The exercise: Your task is to give the listing below back word for word, pictures excluded.

Information provided:

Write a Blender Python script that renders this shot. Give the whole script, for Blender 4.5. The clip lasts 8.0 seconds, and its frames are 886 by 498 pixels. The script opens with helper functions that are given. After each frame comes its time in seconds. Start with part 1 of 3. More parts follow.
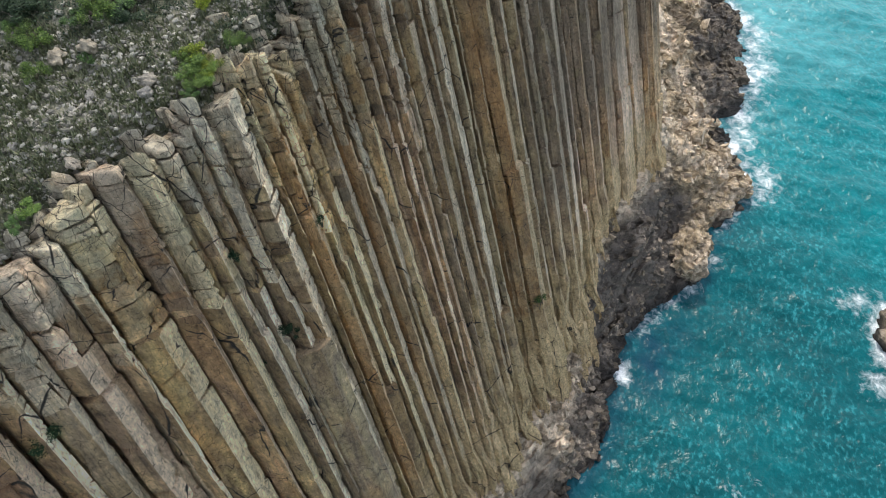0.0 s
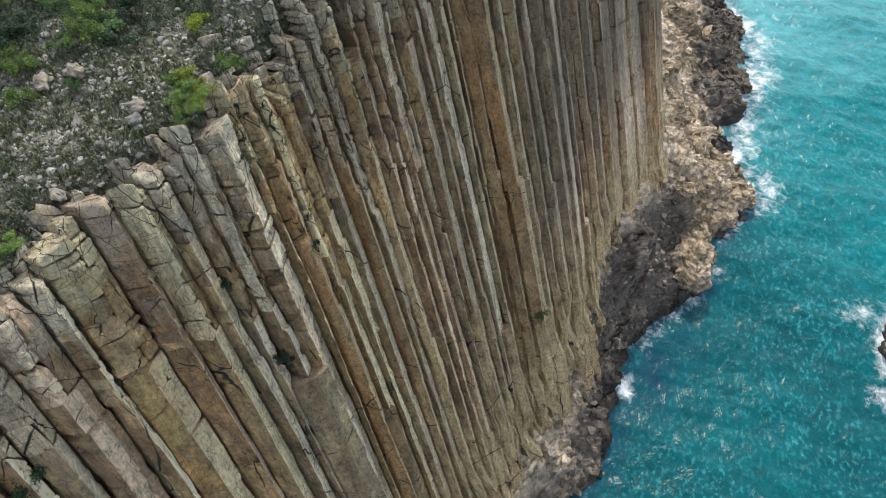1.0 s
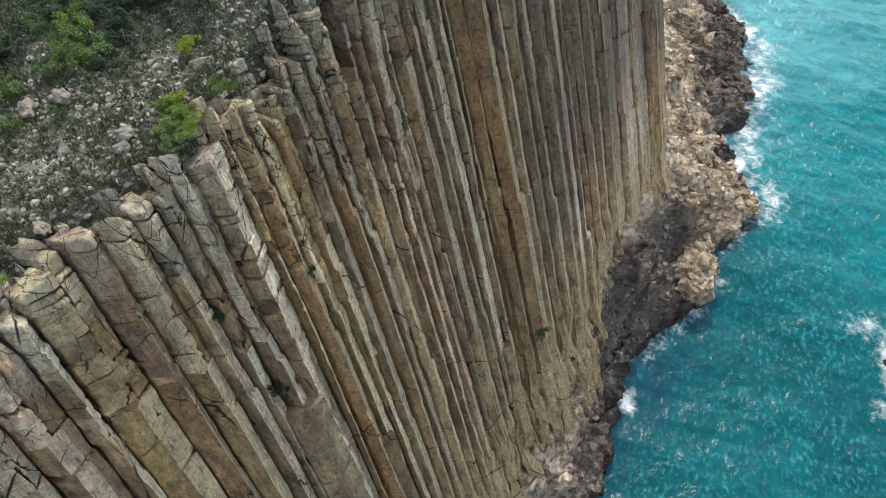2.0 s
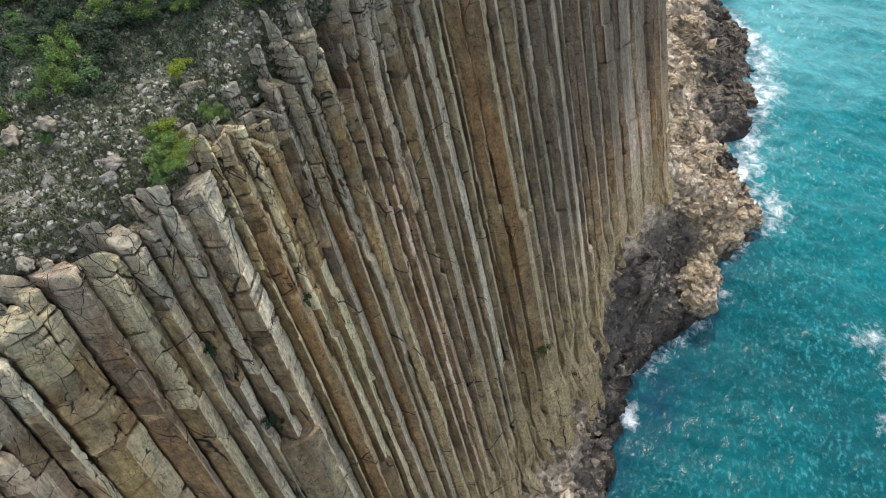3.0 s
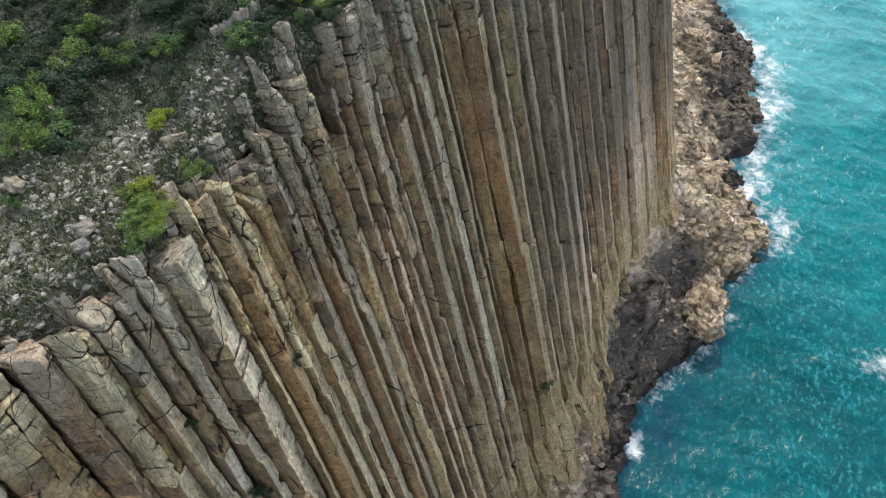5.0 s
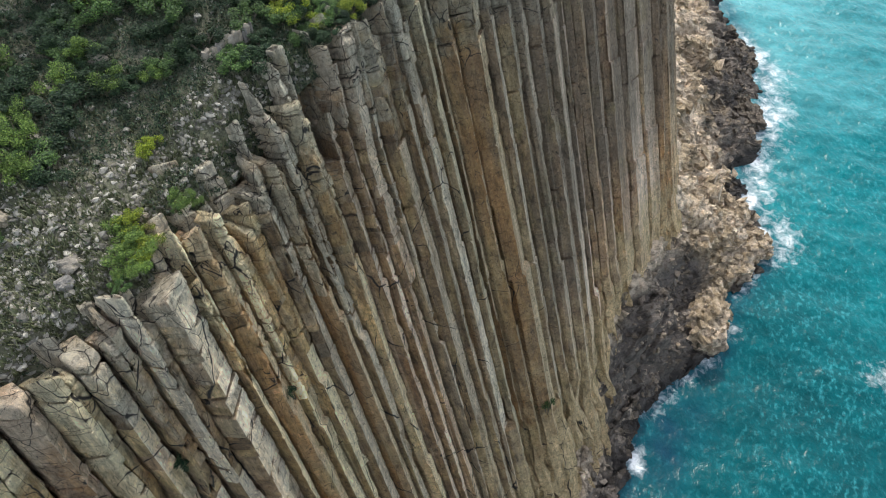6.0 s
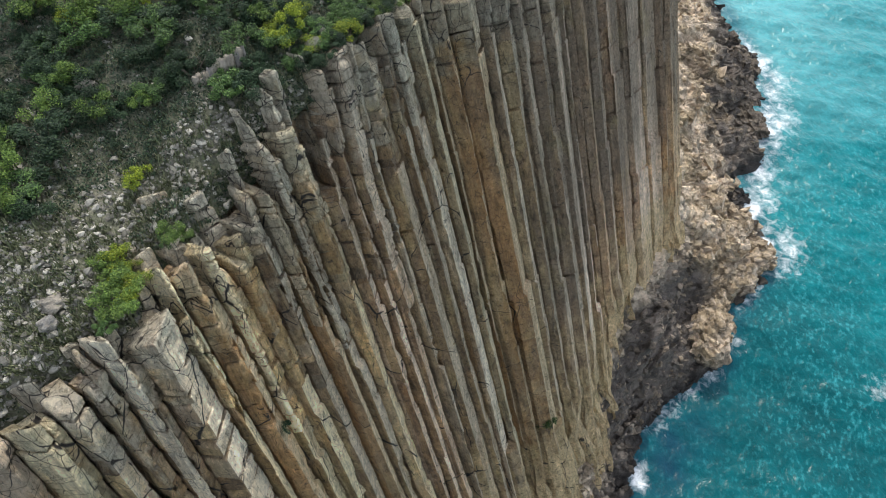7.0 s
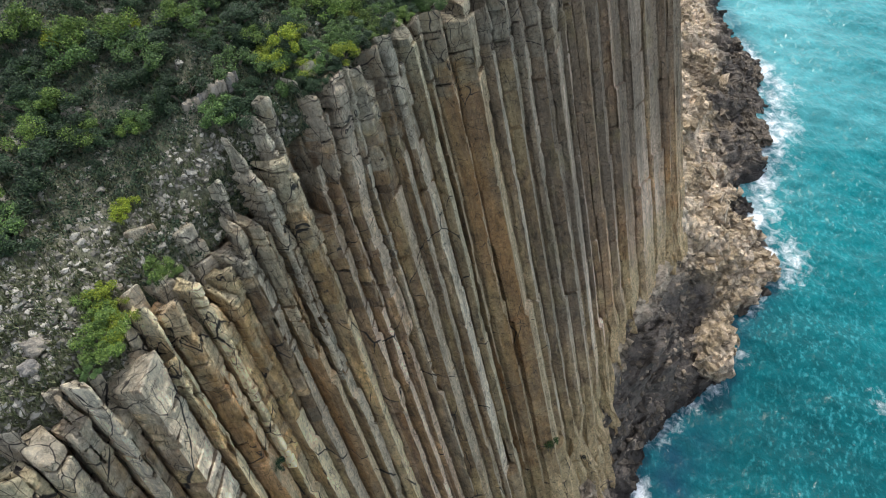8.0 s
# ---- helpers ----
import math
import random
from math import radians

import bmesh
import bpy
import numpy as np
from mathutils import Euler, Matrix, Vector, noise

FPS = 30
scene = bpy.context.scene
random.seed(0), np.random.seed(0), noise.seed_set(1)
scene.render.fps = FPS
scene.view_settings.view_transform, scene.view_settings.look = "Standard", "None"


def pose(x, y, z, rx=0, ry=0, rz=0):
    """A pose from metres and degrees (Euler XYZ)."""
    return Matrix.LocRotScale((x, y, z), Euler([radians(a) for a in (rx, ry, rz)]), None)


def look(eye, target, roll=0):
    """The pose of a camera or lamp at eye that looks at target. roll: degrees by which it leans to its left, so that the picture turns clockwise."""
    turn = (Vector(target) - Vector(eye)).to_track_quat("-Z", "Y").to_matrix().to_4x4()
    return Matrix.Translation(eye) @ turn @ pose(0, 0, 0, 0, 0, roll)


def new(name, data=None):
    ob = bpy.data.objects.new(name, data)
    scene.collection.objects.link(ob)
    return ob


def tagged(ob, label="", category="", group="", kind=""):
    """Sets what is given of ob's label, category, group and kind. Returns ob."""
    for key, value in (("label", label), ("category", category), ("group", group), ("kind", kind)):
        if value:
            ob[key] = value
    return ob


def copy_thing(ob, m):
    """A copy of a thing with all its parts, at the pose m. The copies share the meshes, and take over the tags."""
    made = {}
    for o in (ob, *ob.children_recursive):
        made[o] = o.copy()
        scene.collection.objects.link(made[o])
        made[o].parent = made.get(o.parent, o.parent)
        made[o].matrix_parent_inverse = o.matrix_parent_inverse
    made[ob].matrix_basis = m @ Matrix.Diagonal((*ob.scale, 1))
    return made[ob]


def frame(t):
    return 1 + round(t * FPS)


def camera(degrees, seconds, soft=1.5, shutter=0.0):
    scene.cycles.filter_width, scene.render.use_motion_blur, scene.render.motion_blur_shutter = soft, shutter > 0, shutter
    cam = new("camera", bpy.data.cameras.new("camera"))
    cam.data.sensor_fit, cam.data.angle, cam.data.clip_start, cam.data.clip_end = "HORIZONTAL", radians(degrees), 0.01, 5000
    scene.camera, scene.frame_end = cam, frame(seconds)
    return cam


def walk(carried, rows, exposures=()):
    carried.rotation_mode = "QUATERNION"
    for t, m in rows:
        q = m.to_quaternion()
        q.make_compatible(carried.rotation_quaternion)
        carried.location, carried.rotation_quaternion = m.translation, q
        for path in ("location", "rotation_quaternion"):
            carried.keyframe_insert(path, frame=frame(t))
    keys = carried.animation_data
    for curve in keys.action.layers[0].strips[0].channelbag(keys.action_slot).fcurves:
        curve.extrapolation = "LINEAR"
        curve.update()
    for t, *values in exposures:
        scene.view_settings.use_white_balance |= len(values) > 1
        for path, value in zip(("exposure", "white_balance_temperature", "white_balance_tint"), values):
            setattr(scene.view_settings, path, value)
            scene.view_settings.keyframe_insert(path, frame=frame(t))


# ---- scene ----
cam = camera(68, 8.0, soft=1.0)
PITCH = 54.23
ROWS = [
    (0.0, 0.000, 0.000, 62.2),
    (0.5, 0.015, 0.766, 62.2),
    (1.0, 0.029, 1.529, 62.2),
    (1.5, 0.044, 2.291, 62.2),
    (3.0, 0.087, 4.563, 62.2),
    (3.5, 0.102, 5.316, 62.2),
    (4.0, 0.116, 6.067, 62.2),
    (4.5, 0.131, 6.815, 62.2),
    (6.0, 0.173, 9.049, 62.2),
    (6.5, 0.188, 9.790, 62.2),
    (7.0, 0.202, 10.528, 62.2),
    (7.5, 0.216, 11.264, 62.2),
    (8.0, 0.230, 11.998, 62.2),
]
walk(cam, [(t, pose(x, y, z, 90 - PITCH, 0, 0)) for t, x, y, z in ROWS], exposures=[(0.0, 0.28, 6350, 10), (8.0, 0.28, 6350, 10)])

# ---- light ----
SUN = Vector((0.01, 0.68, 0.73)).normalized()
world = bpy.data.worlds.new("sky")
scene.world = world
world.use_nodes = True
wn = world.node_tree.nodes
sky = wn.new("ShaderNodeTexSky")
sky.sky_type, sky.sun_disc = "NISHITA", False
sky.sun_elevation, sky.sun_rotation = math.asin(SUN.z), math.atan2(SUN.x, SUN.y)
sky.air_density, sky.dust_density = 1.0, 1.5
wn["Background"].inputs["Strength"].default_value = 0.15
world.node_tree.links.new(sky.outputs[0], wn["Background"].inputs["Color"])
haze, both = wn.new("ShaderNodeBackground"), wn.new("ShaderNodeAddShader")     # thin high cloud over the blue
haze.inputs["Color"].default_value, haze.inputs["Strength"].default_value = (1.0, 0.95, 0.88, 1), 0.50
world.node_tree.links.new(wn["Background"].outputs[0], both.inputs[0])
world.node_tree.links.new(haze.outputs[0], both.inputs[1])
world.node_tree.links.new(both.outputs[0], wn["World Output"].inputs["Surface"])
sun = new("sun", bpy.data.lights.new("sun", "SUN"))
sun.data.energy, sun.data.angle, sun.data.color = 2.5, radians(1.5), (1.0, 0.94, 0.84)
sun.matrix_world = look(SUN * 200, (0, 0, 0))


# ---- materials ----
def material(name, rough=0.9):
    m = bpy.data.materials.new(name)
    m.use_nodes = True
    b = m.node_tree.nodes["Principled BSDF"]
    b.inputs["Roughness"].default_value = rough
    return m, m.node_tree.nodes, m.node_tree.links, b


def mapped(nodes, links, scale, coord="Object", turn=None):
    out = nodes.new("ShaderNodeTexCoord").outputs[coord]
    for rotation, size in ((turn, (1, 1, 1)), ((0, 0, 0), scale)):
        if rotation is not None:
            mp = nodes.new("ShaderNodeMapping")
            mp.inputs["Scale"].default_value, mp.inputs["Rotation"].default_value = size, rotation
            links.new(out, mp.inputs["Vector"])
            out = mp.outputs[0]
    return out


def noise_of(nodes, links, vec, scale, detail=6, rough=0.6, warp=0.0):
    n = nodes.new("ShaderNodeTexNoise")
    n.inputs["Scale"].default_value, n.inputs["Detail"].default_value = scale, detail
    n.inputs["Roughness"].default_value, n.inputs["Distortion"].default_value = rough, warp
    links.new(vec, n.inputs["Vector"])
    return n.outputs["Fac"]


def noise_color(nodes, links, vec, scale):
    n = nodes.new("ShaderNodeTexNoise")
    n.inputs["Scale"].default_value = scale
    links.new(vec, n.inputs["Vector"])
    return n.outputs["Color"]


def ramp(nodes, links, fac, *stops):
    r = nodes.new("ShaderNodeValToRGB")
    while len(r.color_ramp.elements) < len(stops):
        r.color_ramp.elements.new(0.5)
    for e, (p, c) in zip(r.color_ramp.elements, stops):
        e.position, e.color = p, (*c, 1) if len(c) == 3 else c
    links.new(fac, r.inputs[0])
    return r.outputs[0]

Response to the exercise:
Write a Blender Python script that renders this shot. Give the whole script, for Blender 4.5. The clip lasts 8.0 seconds, and its frames are 886 by 498 pixels. The script opens with helper functions that are given. After each frame comes its time in seconds. Start with part 1 of 3. More parts follow.
0.0 s
1.0 s
2.0 s
3.0 s
5.0 s
6.0 s
7.0 s
8.0 s
# ---- helpers ----
import math
import random
from math import radians

import bmesh
import bpy
import numpy as np
from mathutils import Euler, Matrix, Vector, noise

FPS = 30
scene = bpy.context.scene
random.seed(0), np.random.seed(0), noise.seed_set(1)
scene.render.fps = FPS
scene.view_settings.view_transform, scene.view_settings.look = "Standard", "None"


def pose(x, y, z, rx=0, ry=0, rz=0):
    """A pose from metres and degrees (Euler XYZ)."""
    return Matrix.LocRotScale((x, y, z), Euler([radians(a) for a in (rx, ry, rz)]), None)


def look(eye, target, roll=0):
    """The pose of a camera or lamp at eye that looks at target. roll: degrees by which it leans to its left, so that the picture turns clockwise."""
    turn = (Vector(target) - Vector(eye)).to_track_quat("-Z", "Y").to_matrix().to_4x4()
    return Matrix.Translation(eye) @ turn @ pose(0, 0, 0, 0, 0, roll)


def new(name, data=None):
    ob = bpy.data.objects.new(name, data)
    scene.collection.objects.link(ob)
    return ob


def tagged(ob, label="", category="", group="", kind=""):
    """Sets what is given of ob's label, category, group and kind. Returns ob."""
    for key, value in (("label", label), ("category", category), ("group", group), ("kind", kind)):
        if value:
            ob[key] = value
    return ob


def copy_thing(ob, m):
    """A copy of a thing with all its parts, at the pose m. The copies share the meshes, and take over the tags."""
    made = {}
    for o in (ob, *ob.children_recursive):
        made[o] = o.copy()
        scene.collection.objects.link(made[o])
        made[o].parent = made.get(o.parent, o.parent)
        made[o].matrix_parent_inverse = o.matrix_parent_inverse
    made[ob].matrix_basis = m @ Matrix.Diagonal((*ob.scale, 1))
    return made[ob]


def frame(t):
    return 1 + round(t * FPS)


def camera(degrees, seconds, soft=1.5, shutter=0.0):
    scene.cycles.filter_width, scene.render.use_motion_blur, scene.render.motion_blur_shutter = soft, shutter > 0, shutter
    cam = new("camera", bpy.data.cameras.new("camera"))
    cam.data.sensor_fit, cam.data.angle, cam.data.clip_start, cam.data.clip_end = "HORIZONTAL", radians(degrees), 0.01, 5000
    scene.camera, scene.frame_end = cam, frame(seconds)
    return cam


def walk(carried, rows, exposures=()):
    carried.rotation_mode = "QUATERNION"
    for t, m in rows:
        q = m.to_quaternion()
        q.make_compatible(carried.rotation_quaternion)
        carried.location, carried.rotation_quaternion = m.translation, q
        for path in ("location", "rotation_quaternion"):
            carried.keyframe_insert(path, frame=frame(t))
    keys = carried.animation_data
    for curve in keys.action.layers[0].strips[0].channelbag(keys.action_slot).fcurves:
        curve.extrapolation = "LINEAR"
        curve.update()
    for t, *values in exposures:
        scene.view_settings.use_white_balance |= len(values) > 1
        for path, value in zip(("exposure", "white_balance_temperature", "white_balance_tint"), values):
            setattr(scene.view_settings, path, value)
            scene.view_settings.keyframe_insert(path, frame=frame(t))


# ---- scene ----
cam = camera(68, 8.0, soft=1.0)
PITCH = 54.23
ROWS = [
    (0.0, 0.000, 0.000, 62.2),
    (0.5, 0.015, 0.766, 62.2),
    (1.0, 0.029, 1.529, 62.2),
    (1.5, 0.044, 2.291, 62.2),
    (3.0, 0.087, 4.563, 62.2),
    (3.5, 0.102, 5.316, 62.2),
    (4.0, 0.116, 6.067, 62.2),
    (4.5, 0.131, 6.815, 62.2),
    (6.0, 0.173, 9.049, 62.2),
    (6.5, 0.188, 9.790, 62.2),
    (7.0, 0.202, 10.528, 62.2),
    (7.5, 0.216, 11.264, 62.2),
    (8.0, 0.230, 11.998, 62.2),
]
walk(cam, [(t, pose(x, y, z, 90 - PITCH, 0, 0)) for t, x, y, z in ROWS], exposures=[(0.0, 0.28, 6350, 10), (8.0, 0.28, 6350, 10)])

# ---- light ----
SUN = Vector((0.01, 0.68, 0.73)).normalized()
world = bpy.data.worlds.new("sky")
scene.world = world
world.use_nodes = True
wn = world.node_tree.nodes
sky = wn.new("ShaderNodeTexSky")
sky.sky_type, sky.sun_disc = "NISHITA", False
sky.sun_elevation, sky.sun_rotation = math.asin(SUN.z), math.atan2(SUN.x, SUN.y)
sky.air_density, sky.dust_density = 1.0, 1.5
wn["Background"].inputs["Strength"].default_value = 0.15
world.node_tree.links.new(sky.outputs[0], wn["Background"].inputs["Color"])
haze, both = wn.new("ShaderNodeBackground"), wn.new("ShaderNodeAddShader")     # thin high cloud over the blue
haze.inputs["Color"].default_value, haze.inputs["Strength"].default_value = (1.0, 0.95, 0.88, 1), 0.50
world.node_tree.links.new(wn["Background"].outputs[0], both.inputs[0])
world.node_tree.links.new(haze.outputs[0], both.inputs[1])
world.node_tree.links.new(both.outputs[0], wn["World Output"].inputs["Surface"])
sun = new("sun", bpy.data.lights.new("sun", "SUN"))
sun.data.energy, sun.data.angle, sun.data.color = 2.5, radians(1.5), (1.0, 0.94, 0.84)
sun.matrix_world = look(SUN * 200, (0, 0, 0))


# ---- materials ----
def material(name, rough=0.9):
    m = bpy.data.materials.new(name)
    m.use_nodes = True
    b = m.node_tree.nodes["Principled BSDF"]
    b.inputs["Roughness"].default_value = rough
    return m, m.node_tree.nodes, m.node_tree.links, b


def mapped(nodes, links, scale, coord="Object", turn=None):
    out = nodes.new("ShaderNodeTexCoord").outputs[coord]
    for rotation, size in ((turn, (1, 1, 1)), ((0, 0, 0), scale)):
        if rotation is not None:
            mp = nodes.new("ShaderNodeMapping")
            mp.inputs["Scale"].default_value, mp.inputs["Rotation"].default_value = size, rotation
            links.new(out, mp.inputs["Vector"])
            out = mp.outputs[0]
    return out


def noise_of(nodes, links, vec, scale, detail=6, rough=0.6, warp=0.0):
    n = nodes.new("ShaderNodeTexNoise")
    n.inputs["Scale"].default_value, n.inputs["Detail"].default_value = scale, detail
    n.inputs["Roughness"].default_value, n.inputs["Distortion"].default_value = rough, warp
    links.new(vec, n.inputs["Vector"])
    return n.outputs["Fac"]


def noise_color(nodes, links, vec, scale):
    n = nodes.new("ShaderNodeTexNoise")
    n.inputs["Scale"].default_value = scale
    links.new(vec, n.inputs["Vector"])
    return n.outputs["Color"]


def ramp(nodes, links, fac, *stops):
    r = nodes.new("ShaderNodeValToRGB")
    while len(r.color_ramp.elements) < len(stops):
        r.color_ramp.elements.new(0.5)
    for e, (p, c) in zip(r.color_ramp.elements, stops):
        e.position, e.color = p, (*c, 1) if len(c) == 3 else c
    links.new(fac, r.inputs[0])
    return r.outputs[0]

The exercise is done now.